I think the big difference between me and many people I know is that I see war as caused by general cultural conditions, rather than by any particular faction.
The cultural conditions leading to war produce mutually-antagonistic factions, which naturally regard one another with suspicion.
Each faction’s partly-understood, mostly-imagined reaction to the other provokes a counter-reaction. That counter-reaction, partly-understood and mostly-imagined by the other, provokes another counter-reaction. Back-and-forth it goes, like a two-stroke engine, fueled by contempt, lubricated with slippery-slope grease. Provocation drives provocation. Antipathy feeds antipathy. Paranoia justifies paranoia.

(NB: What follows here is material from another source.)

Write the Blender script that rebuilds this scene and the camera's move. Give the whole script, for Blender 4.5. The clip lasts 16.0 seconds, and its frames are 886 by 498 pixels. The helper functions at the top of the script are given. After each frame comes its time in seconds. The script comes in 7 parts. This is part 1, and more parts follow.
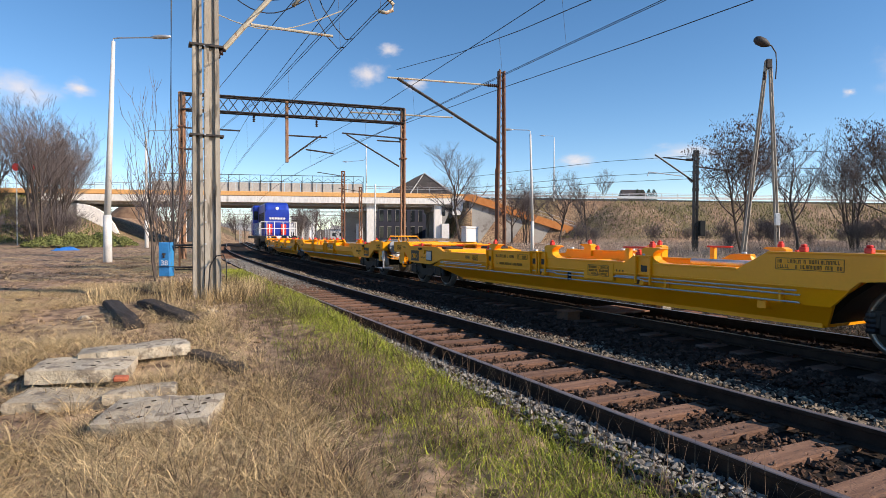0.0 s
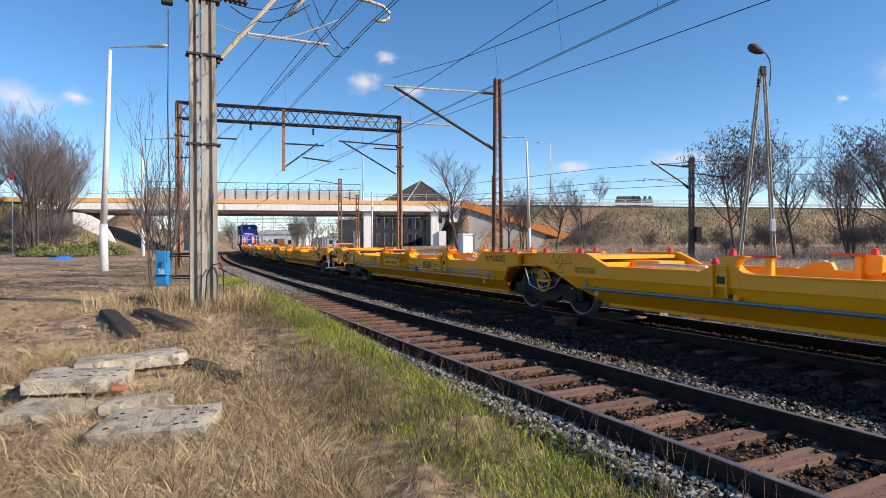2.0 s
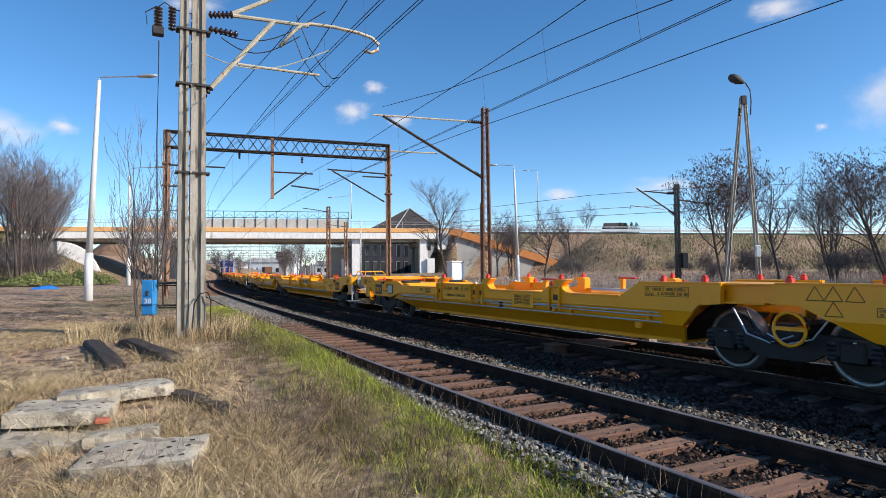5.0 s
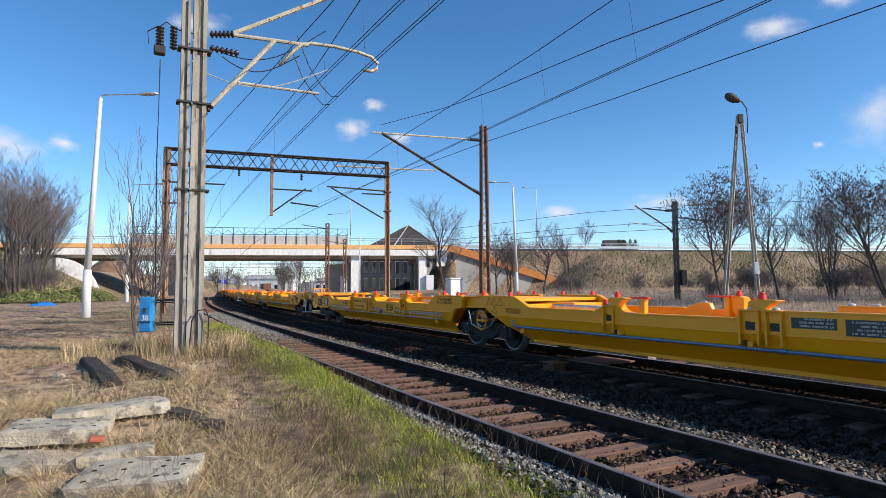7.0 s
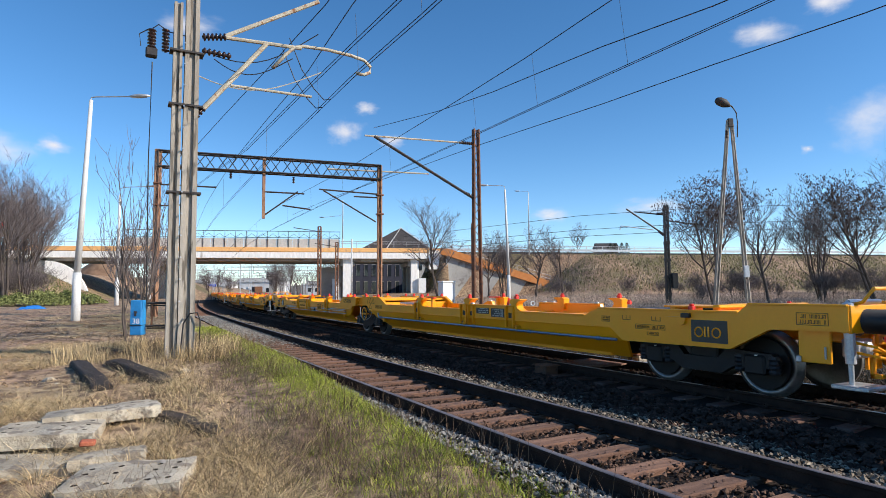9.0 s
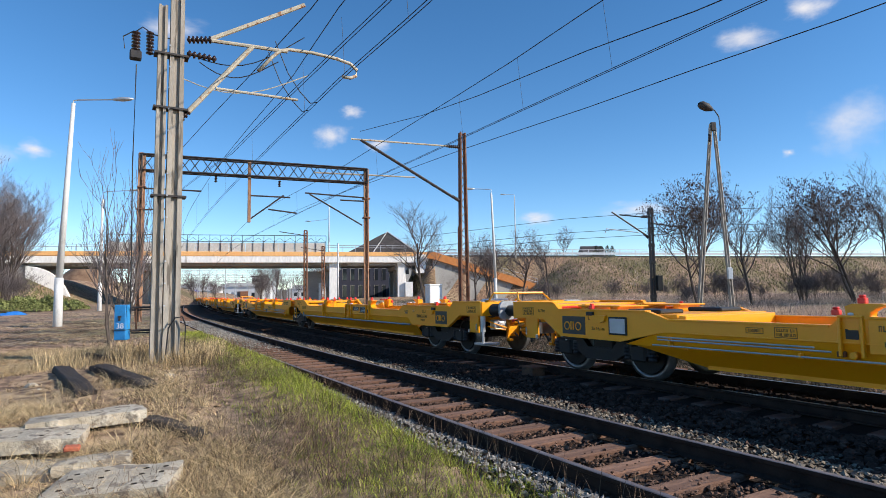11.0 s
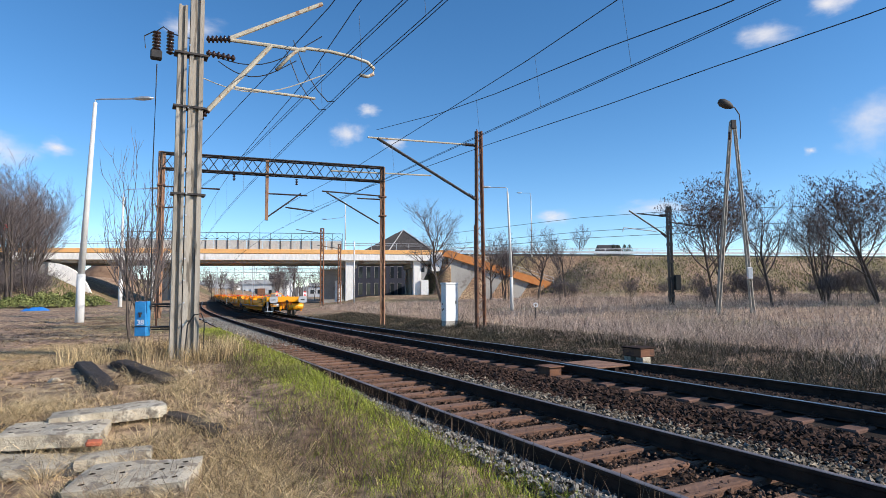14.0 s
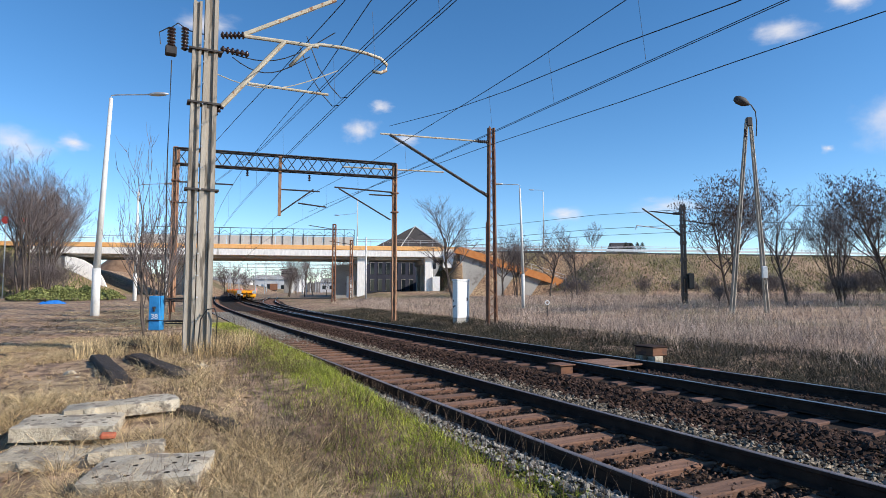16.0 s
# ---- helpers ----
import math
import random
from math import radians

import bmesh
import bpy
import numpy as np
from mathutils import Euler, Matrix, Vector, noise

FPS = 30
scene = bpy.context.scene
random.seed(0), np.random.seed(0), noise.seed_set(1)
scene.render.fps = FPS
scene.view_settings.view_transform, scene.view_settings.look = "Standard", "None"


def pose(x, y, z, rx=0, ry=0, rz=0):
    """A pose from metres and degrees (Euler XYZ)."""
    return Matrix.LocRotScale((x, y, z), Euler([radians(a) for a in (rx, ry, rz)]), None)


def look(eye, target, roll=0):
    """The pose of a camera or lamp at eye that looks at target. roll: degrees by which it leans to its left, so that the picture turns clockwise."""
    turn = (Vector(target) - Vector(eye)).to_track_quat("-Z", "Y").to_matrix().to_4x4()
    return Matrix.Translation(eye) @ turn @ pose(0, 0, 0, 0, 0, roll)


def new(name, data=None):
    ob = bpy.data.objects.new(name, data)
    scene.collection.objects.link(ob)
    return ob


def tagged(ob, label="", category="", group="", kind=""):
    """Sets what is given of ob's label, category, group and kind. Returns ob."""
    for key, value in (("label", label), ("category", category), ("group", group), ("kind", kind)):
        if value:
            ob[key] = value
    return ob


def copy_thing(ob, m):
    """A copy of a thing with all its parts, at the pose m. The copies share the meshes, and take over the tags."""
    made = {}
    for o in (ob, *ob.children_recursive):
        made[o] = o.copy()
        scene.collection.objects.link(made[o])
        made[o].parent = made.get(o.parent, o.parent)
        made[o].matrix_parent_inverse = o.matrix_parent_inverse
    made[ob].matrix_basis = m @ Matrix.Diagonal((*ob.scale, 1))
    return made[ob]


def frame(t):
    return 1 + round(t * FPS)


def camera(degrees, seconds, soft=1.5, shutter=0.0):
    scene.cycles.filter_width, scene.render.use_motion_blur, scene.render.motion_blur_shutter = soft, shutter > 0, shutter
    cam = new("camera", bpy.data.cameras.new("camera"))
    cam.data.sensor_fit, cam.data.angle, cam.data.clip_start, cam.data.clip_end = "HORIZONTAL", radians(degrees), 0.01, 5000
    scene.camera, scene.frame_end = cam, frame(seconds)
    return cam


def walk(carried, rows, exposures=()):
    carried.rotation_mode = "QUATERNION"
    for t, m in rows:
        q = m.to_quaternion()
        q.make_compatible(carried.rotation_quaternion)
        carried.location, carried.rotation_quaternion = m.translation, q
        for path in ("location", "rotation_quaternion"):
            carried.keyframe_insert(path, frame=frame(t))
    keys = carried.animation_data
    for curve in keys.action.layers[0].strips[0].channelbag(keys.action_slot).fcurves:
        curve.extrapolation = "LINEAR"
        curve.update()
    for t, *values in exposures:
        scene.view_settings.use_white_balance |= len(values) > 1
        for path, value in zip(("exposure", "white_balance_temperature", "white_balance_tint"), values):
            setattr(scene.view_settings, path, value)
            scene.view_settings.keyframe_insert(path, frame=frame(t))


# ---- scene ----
# camera: hand-held, standing beside the line
cam = camera(73.47, 16.0, soft=0.85)
PATH = [
    (0, 0.036, 0.067, 1.513, 88.801, -0.140, 0.914),
    (0.5, 0.040, 0.048, 1.517, 88.912, -0.098, 1.103),
    (1, 0.036, 0.057, 1.514, 89.001, -0.243, 0.708),
    (1.5, 0.031, 0.059, 1.517, 89.210, -0.026, 0.700),
    (2, 0.030, 0.061, 1.520, 89.493, 0.119, 0.619),
    (2.5, 0.031, 0.051, 1.517, 89.938, -0.003, 0.299),
    (3, 0.027, 0.043, 1.519, 90.400, 0.041, -0.249),
    (3.5, 0.020, 0.039, 1.524, 91.105, 0.055, -0.327),
    (4, 0.013, 0.048, 1.521, 91.492, 0.316, -0.304),
    (6.5, 0.026, 0.030, 1.528, 93.282, 0.426, -0.595),
    (7, 0.031, 0.026, 1.529, 93.739, 0.387, -0.577),
    (7.5, 0.029, 0.004, 1.529, 94.126, 0.275, -0.744),
    (8, 0.022, 0.005, 1.526, 94.236, 0.286, -0.884),
    (8.5, 0.026, 0.009, 1.525, 94.225, 0.238, -1.007),
    (9, 0.027, -0.001, 1.528, 94.030, 0.389, -1.325),
    (11.3, 0.016, -0.030, 1.505, 94.393, 0.500, -2.866),
    (11.5, 0.008, -0.030, 1.512, 94.233, 0.000, -3.339),
    (12, 0.002, -0.038, 1.514, 94.122, 0.065, -4.308),
    (12.5, 0.010, -0.060, 1.517, 94.502, 0.779, -3.863),
    (13, 0.010, -0.045, 1.515, 94.510, 1.002, -2.028),
    (13.5, 0.000, -0.024, 1.519, 94.531, 0.508, -1.182),
    (14, 0.002, -0.016, 1.514, 94.217, 0.395, -1.097),
    (14.5, -0.002, -0.009, 1.513, 93.813, 0.189, -1.229),
    (15, -0.003, -0.007, 1.513, 93.580, 0.235, -0.788),
    (15.5, -0.009, 0.013, 1.525, 93.576, -0.044, -0.231),
    (16, 0.000, 0.000, 1.520, 93.893, -0.088, -0.006),
]
walk(cam, [(t, pose(*row)) for t, *row in PATH], exposures=[(0, 0.36, 7300, 15), (1.5, 0.36, 6950, 13), (2.5, 0.36, 6750, 12), (3.6, 0.36, 6500, 10), (16, 0.36, 6500, 10)])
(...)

Each side is goaded into acting the villainous part the other casts. Eventually act becomes actual. Each faction’s darkest imaginings become prescient: they knew it all along.
*
Only by viewing the situation from the outside — from outside the perspectives of culture’s hostility system itself — can the absurdity of the system be seen. From either of the hostility system’s perspectives, though, the struggle is clearly one of good and evil.
If we implicitly identify with one of the factions within the system — one of the only possible “sides” one can reasonably take, given the threat the other poses — we are possessed — not only by that faction — not only by the hostility — but most of all by the self-destructive absurdity.
*
Susan believes in reincarnation. She thinks in a past life I was traumatized by war.
I also believe in past lives, except those past lives are those of authors I have read, who experienced the before, during and after of war. They accepted my hospitality and joined my soul, and now they live in me. It is from their vantage that I can see this hostility system from the outside, at least partially, at least some of the time.
*
Yes, this is simplistic.
Yes, it is far more complicated than this.
But reality is always more complicated than truth.
Well-designed truths make smart trade-offs that cut through complication to give us clean access to what matters most.
One-siderists accuse me of being a both-siderist. But that is the furthest thing from the truth. I’m rejecting the whole hostility system and all its idiotic parts and fluids. I reject its “sides”, its constricted perspectives, its brainless passions, its ideological self-deceptions, its dark prophesies. I refuse to become a standardized interchangeable part of the system — an identity, or a bolted together identity intersectional subsystem.
I’m a neither-siderest, as all decent, self-possessed souls should be right now.
I would be ashamed to cooperate with this nonsense, and I am ashamed of the identical nobodies who have given over to it and have adopted system-compliant linguistic habits, behaviors and attitudes.
Eventually, these nobodies — (Are you one of those?) — will try to pretend they were not really part of this. But nobody ever really is. That is what cooperating is, essentially: wholehearted unrealness.